* _Short task_: A faithful transcription of all the data is required.

* _Recorded information_:
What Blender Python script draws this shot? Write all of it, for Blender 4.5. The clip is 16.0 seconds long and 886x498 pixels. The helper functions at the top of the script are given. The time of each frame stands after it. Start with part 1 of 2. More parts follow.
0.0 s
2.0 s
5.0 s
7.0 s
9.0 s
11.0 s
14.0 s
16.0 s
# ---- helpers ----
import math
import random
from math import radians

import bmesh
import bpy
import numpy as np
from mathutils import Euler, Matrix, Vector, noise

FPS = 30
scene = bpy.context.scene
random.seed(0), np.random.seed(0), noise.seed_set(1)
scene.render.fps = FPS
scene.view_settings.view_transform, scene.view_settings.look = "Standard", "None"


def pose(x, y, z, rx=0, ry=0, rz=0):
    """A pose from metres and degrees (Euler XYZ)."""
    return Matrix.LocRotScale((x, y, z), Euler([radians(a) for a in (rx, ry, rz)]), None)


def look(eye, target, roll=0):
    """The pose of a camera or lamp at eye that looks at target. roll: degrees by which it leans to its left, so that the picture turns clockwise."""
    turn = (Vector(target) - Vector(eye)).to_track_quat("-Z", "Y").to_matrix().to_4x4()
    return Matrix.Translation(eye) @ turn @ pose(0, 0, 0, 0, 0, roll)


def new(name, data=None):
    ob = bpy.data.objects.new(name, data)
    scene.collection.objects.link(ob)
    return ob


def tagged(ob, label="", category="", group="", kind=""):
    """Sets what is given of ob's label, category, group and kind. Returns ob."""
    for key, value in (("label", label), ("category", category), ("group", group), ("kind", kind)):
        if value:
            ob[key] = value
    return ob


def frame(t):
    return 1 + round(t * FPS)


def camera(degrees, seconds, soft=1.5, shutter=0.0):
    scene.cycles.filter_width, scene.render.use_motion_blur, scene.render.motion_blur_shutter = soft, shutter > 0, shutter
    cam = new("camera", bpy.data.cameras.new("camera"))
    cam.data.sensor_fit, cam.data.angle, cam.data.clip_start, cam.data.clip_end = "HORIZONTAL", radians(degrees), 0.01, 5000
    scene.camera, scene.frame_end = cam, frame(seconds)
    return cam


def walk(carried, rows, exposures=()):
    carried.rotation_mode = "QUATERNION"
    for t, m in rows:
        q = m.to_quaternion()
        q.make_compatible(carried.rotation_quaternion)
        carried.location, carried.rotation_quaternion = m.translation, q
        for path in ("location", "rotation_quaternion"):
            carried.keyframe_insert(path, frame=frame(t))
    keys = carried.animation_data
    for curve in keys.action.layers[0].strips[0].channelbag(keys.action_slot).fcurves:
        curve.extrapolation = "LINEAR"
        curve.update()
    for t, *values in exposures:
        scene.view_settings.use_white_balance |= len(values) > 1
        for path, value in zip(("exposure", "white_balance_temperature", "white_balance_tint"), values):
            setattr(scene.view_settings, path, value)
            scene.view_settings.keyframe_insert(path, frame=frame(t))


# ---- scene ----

* _Task answer_:
What Blender Python script draws this shot? Write all of it, for Blender 4.5. The clip is 16.0 seconds long and 886x498 pixels. The helper functions at the top of the script are given. The time of each frame stands after it. Start with part 1 of 2. More parts follow.
0.0 s
2.0 s
5.0 s
7.0 s
9.0 s
11.0 s
14.0 s
16.0 s
# ---- helpers ----
import math
import random
from math import radians

import bmesh
import bpy
import numpy as np
from mathutils import Euler, Matrix, Vector, noise

FPS = 30
scene = bpy.context.scene
random.seed(0), np.random.seed(0), noise.seed_set(1)
scene.render.fps = FPS
scene.view_settings.view_transform, scene.view_settings.look = "Standard", "None"


def pose(x, y, z, rx=0, ry=0, rz=0):
    """A pose from metres and degrees (Euler XYZ)."""
    return Matrix.LocRotScale((x, y, z), Euler([radians(a) for a in (rx, ry, rz)]), None)


def look(eye, target, roll=0):
    """The pose of a camera or lamp at eye that looks at target. roll: degrees by which it leans to its left, so that the picture turns clockwise."""
    turn = (Vector(target) - Vector(eye)).to_track_quat("-Z", "Y").to_matrix().to_4x4()
    return Matrix.Translation(eye) @ turn @ pose(0, 0, 0, 0, 0, roll)


def new(name, data=None):
    ob = bpy.data.objects.new(name, data)
    scene.collection.objects.link(ob)
    return ob


def tagged(ob, label="", category="", group="", kind=""):
    """Sets what is given of ob's label, category, group and kind. Returns ob."""
    for key, value in (("label", label), ("category", category), ("group", group), ("kind", kind)):
        if value:
            ob[key] = value
    return ob


def frame(t):
    return 1 + round(t * FPS)


def camera(degrees, seconds, soft=1.5, shutter=0.0):
    scene.cycles.filter_width, scene.render.use_motion_blur, scene.render.motion_blur_shutter = soft, shutter > 0, shutter
    cam = new("camera", bpy.data.cameras.new("camera"))
    cam.data.sensor_fit, cam.data.angle, cam.data.clip_start, cam.data.clip_end = "HORIZONTAL", radians(degrees), 0.01, 5000
    scene.camera, scene.frame_end = cam, frame(seconds)
    return cam


def walk(carried, rows, exposures=()):
    carried.rotation_mode = "QUATERNION"
    for t, m in rows:
        q = m.to_quaternion()
        q.make_compatible(carried.rotation_quaternion)
        carried.location, carried.rotation_quaternion = m.translation, q
        for path in ("location", "rotation_quaternion"):
            carried.keyframe_insert(path, frame=frame(t))
    keys = carried.animation_data
    for curve in keys.action.layers[0].strips[0].channelbag(keys.action_slot).fcurves:
        curve.extrapolation = "LINEAR"
        curve.update()
    for t, *values in exposures:
        scene.view_settings.use_white_balance |= len(values) > 1
        for path, value in zip(("exposure", "white_balance_temperature", "white_balance_tint"), values):
            setattr(scene.view_settings, path, value)
            scene.view_settings.keyframe_insert(path, frame=frame(t))


# ---- scene ----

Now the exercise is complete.